Il s'ensuit qu'il y a lieu d'infirmer la décision du Tribunal de commerce de Lyon en toutes ses dispositions, de prononcer la nullité du contrat conclu entre les parties le 1er juillet 2011, de débouter la société Distribution Casino de toutes ses demandes.

La nullité du contrat entraîne la remise des parties dans leur état initial, la société Lilian Pauc devra rembourser à la société Distribution Casino France la somme de 7 027,34 euros TTC au titre du budget enseigne.

La société Distribution Casino France devra rembourser à la société Lilian Pauc les cotisations d'enseigne perçues (31,44 euros HT X 11 mois), soit la somme de 345,84 euros HT, soit 413,63 euros TTC.

Sur la demande de dommages et intérêts

La société Lilian Pauc ne justifie par aucun moyen de sa demande, elle en sera déboutée.

Sur les autres demandes

Il est équitable d'allouer à la société Lilian Pauc une indemnité de 6 000 euros au titre des frais non compris dans les dépens qu'elle a exposés.
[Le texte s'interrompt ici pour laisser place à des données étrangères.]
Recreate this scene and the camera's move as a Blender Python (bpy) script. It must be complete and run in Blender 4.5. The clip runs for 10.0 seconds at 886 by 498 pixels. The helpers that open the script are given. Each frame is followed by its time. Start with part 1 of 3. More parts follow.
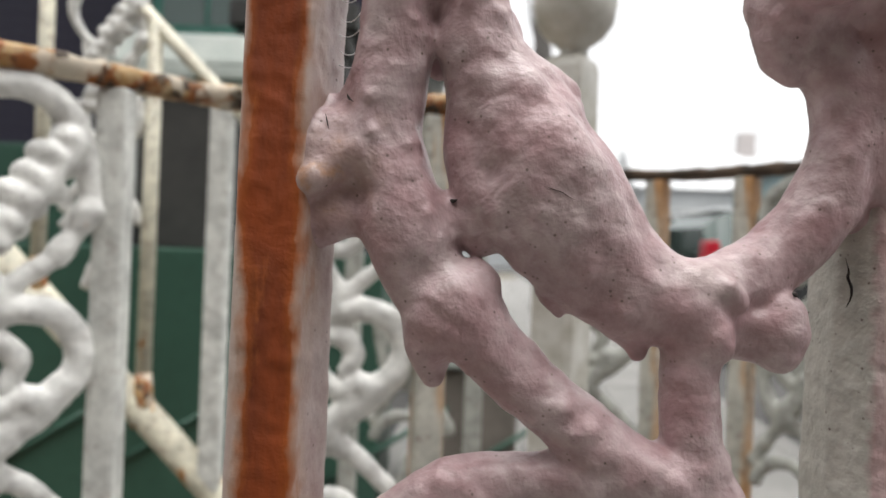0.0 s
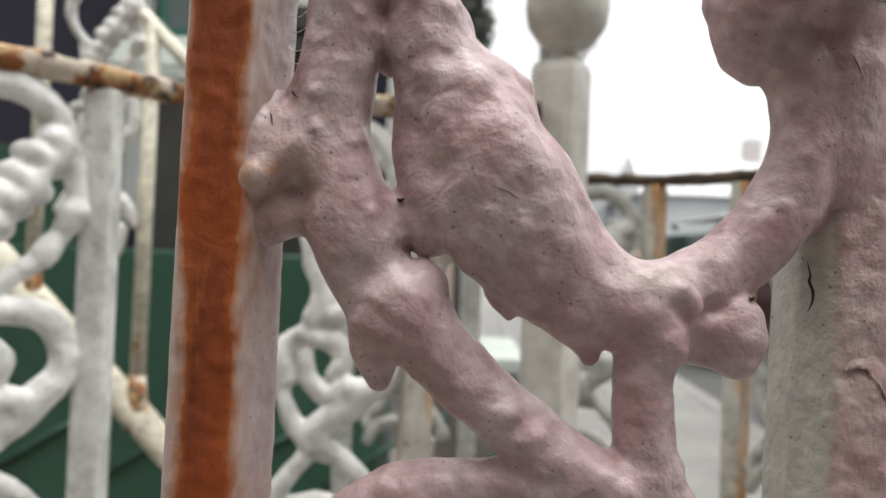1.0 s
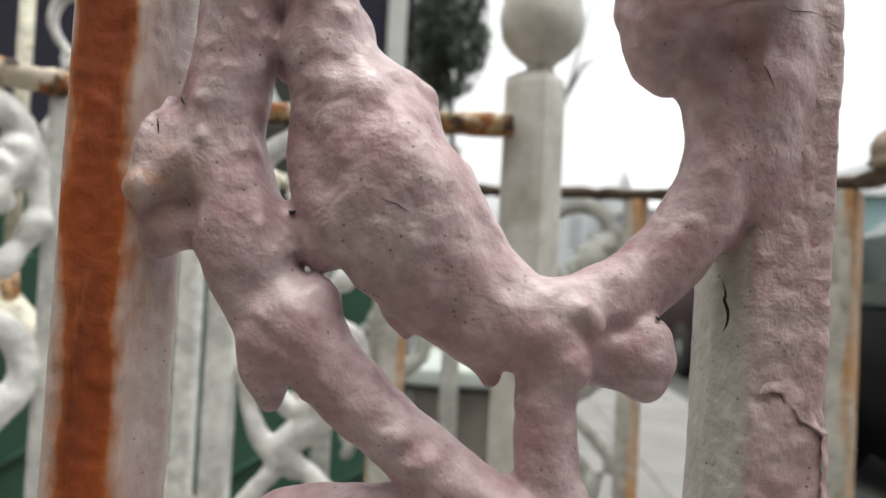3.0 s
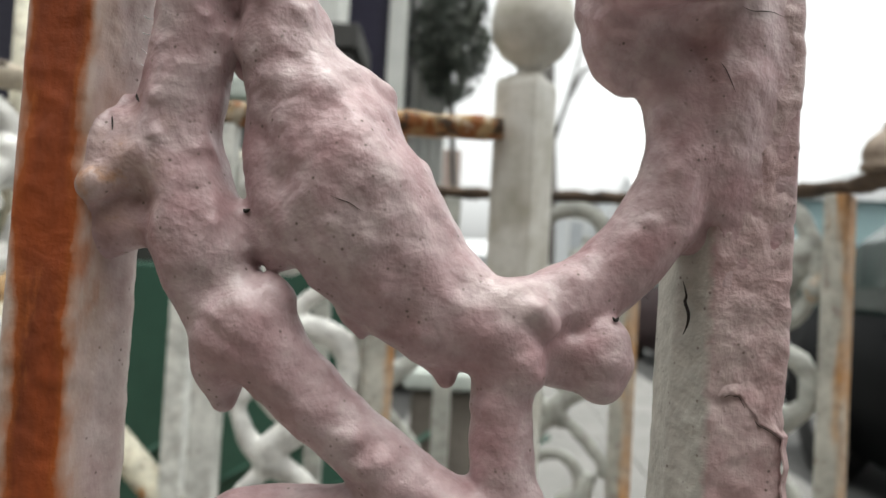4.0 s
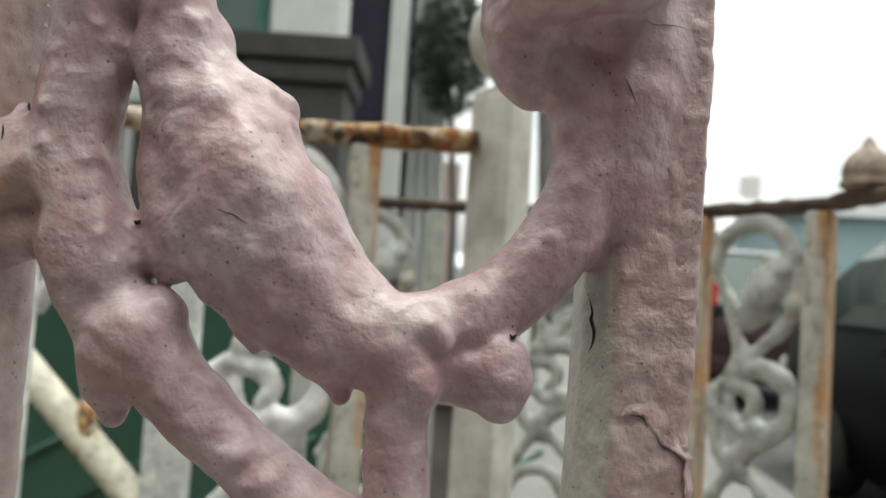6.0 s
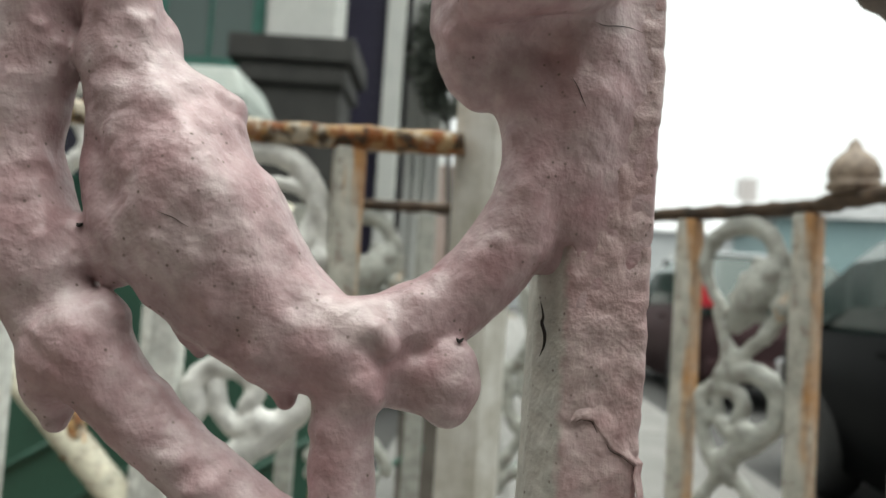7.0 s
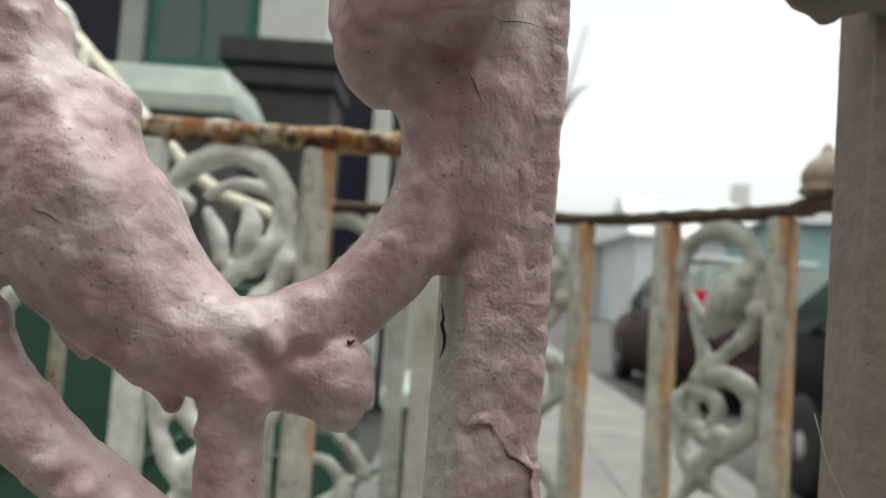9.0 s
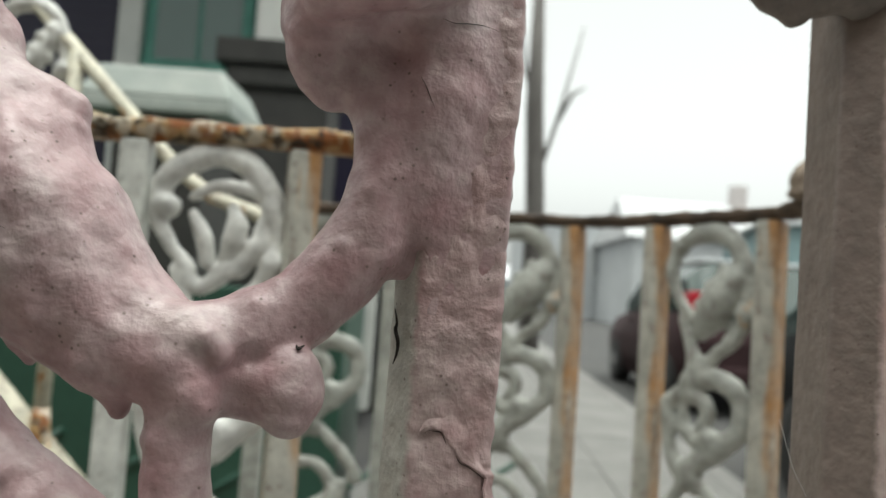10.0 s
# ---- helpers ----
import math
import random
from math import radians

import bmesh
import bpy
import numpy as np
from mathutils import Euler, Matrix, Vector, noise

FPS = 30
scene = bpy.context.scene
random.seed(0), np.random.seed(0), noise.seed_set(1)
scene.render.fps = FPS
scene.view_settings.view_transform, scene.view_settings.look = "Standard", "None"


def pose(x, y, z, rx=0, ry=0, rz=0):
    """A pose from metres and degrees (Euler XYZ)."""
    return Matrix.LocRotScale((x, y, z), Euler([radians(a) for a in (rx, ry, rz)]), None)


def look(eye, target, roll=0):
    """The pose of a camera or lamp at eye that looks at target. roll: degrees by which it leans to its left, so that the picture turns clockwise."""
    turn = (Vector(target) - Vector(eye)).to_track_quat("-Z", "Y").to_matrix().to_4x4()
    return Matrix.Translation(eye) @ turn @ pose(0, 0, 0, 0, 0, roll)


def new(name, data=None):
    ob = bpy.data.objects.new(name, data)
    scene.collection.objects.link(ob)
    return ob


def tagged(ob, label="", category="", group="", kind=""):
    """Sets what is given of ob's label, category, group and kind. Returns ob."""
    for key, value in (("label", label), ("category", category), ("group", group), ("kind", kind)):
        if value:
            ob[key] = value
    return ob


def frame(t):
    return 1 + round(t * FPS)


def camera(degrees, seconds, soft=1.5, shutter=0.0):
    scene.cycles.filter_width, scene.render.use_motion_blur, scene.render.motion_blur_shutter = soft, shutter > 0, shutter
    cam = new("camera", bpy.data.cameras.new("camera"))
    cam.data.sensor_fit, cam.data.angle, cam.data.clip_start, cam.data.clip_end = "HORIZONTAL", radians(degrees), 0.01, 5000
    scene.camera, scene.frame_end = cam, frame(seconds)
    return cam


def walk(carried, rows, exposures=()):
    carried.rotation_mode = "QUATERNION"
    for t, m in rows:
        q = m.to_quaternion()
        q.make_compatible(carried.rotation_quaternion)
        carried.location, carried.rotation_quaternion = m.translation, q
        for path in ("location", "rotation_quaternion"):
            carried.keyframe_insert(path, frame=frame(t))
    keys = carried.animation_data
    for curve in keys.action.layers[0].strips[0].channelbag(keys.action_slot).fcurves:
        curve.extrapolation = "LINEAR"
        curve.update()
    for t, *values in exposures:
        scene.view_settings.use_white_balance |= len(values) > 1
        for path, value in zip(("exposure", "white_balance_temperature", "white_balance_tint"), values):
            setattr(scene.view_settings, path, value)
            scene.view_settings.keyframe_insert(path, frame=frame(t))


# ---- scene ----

La société Distribution Casino France partie perdante, au sens de l'article 696 du Code de procédure civile, sera tenue de supporter la charge des dépens d'appel

Par ces motifs : LA COUR, Infirme le jugement rendu par le Tribunal de grande instance de Lyon le 29 mai 2015 en toutes ses dispositions, Statuant à nouveau, Prononce la nullité du contrat conclu le 1er juillet 2011, Condamne la société Lilian Pauc à rembourser à la société Distribution Casino France la somme de 7 027,34 euros TTC au titre du budget enseigne. Condamne la société Distribution Casino France à rembourser à la société Lilian Pauc la somme de 413,63 euros TTC. Ordonne la compensation, Condamne la société Distribution Casino France à payer à l'EURL Lilian Pauc la somme de 6 000 euros au titre de l'article 700 du Code de procédure civile, Rejette toutes les autres demandes, Condamne la société Distribution Casino France aux dépens de première instance et d'appel.